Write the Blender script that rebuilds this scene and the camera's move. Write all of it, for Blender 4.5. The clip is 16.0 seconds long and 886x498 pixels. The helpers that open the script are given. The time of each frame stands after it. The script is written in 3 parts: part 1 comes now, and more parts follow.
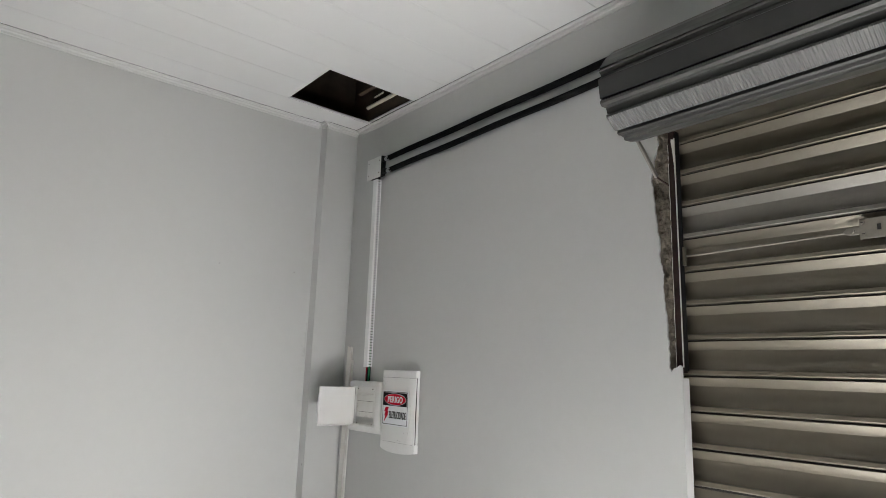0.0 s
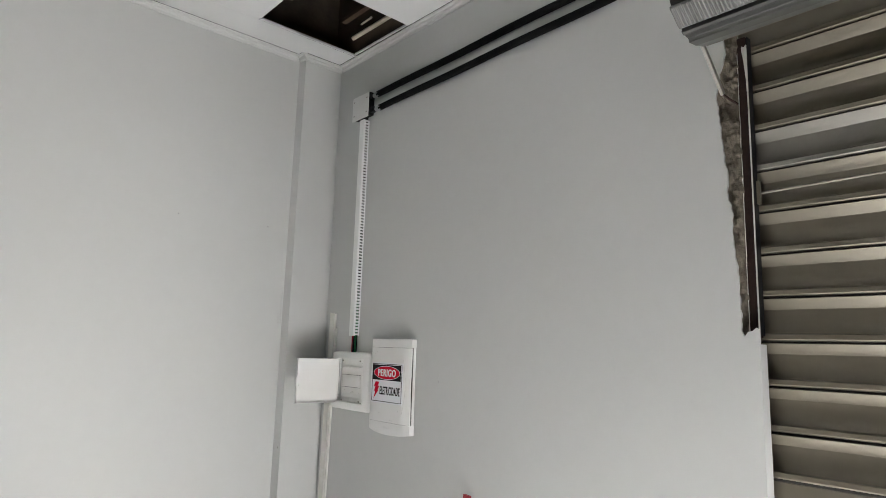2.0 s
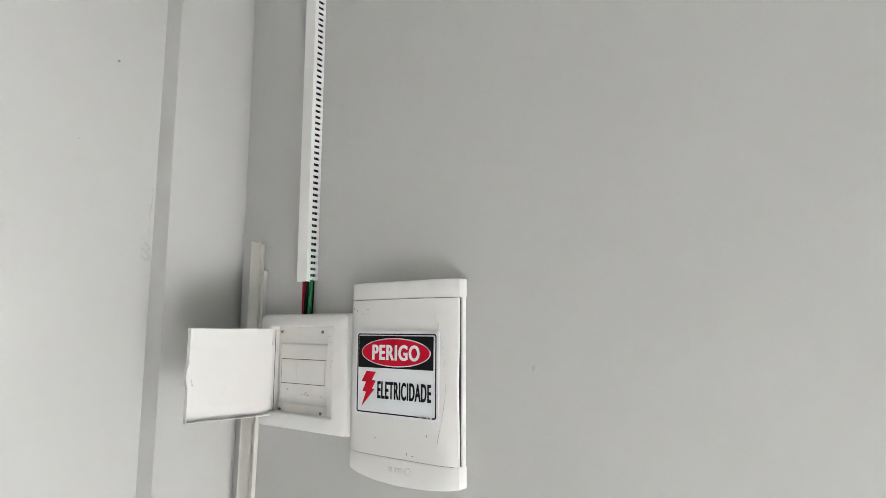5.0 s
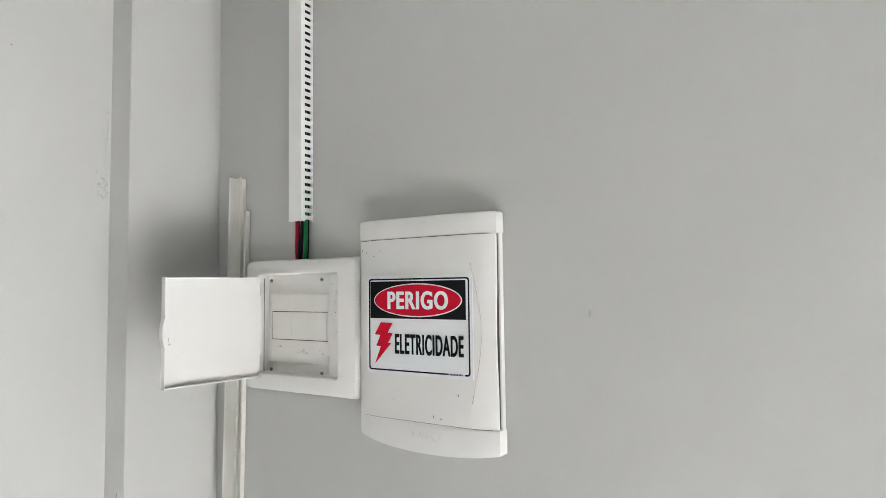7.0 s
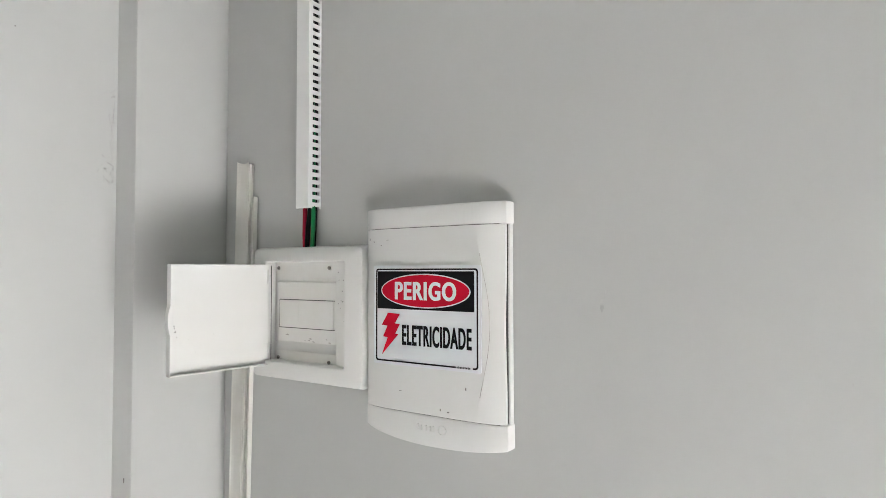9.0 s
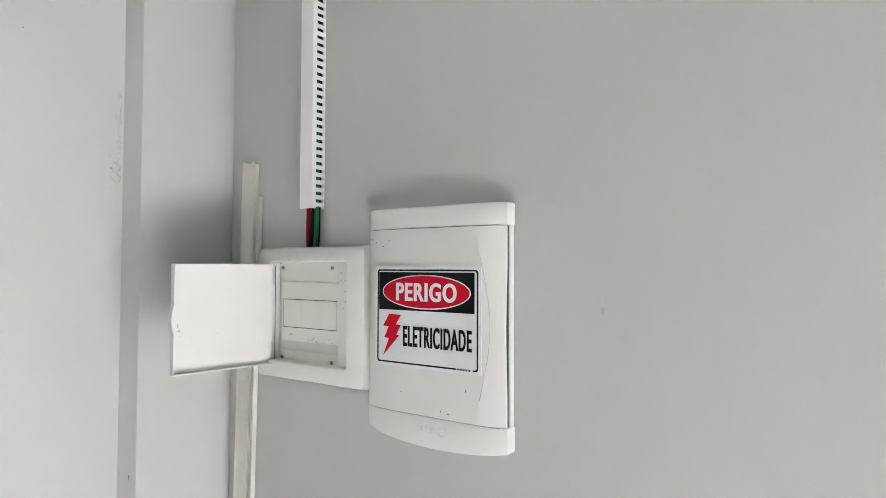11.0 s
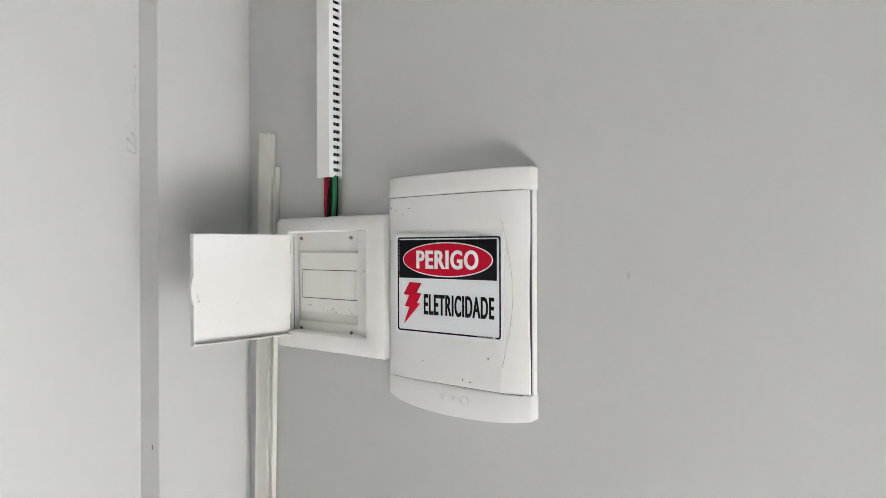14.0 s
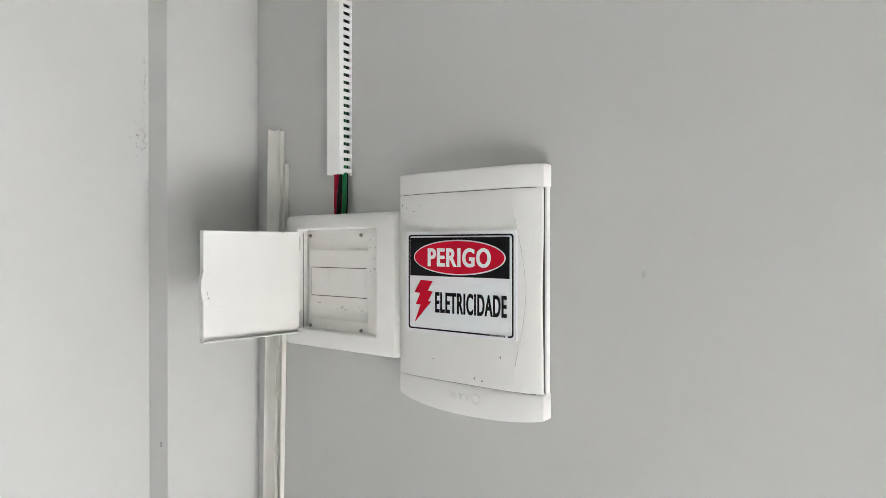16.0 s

**What is asked**: Make an exact copy of the data above, pictures excluded.

**Solution to this exercise**:
Write the Blender script that rebuilds this scene and the camera's move. Write all of it, for Blender 4.5. The clip is 16.0 seconds long and 886x498 pixels. The helpers that open the script are given. The time of each frame stands after it. The script is written in 3 parts: part 1 comes now, and more parts follow.
0.0 s
2.0 s
5.0 s
7.0 s
9.0 s
11.0 s
14.0 s
16.0 s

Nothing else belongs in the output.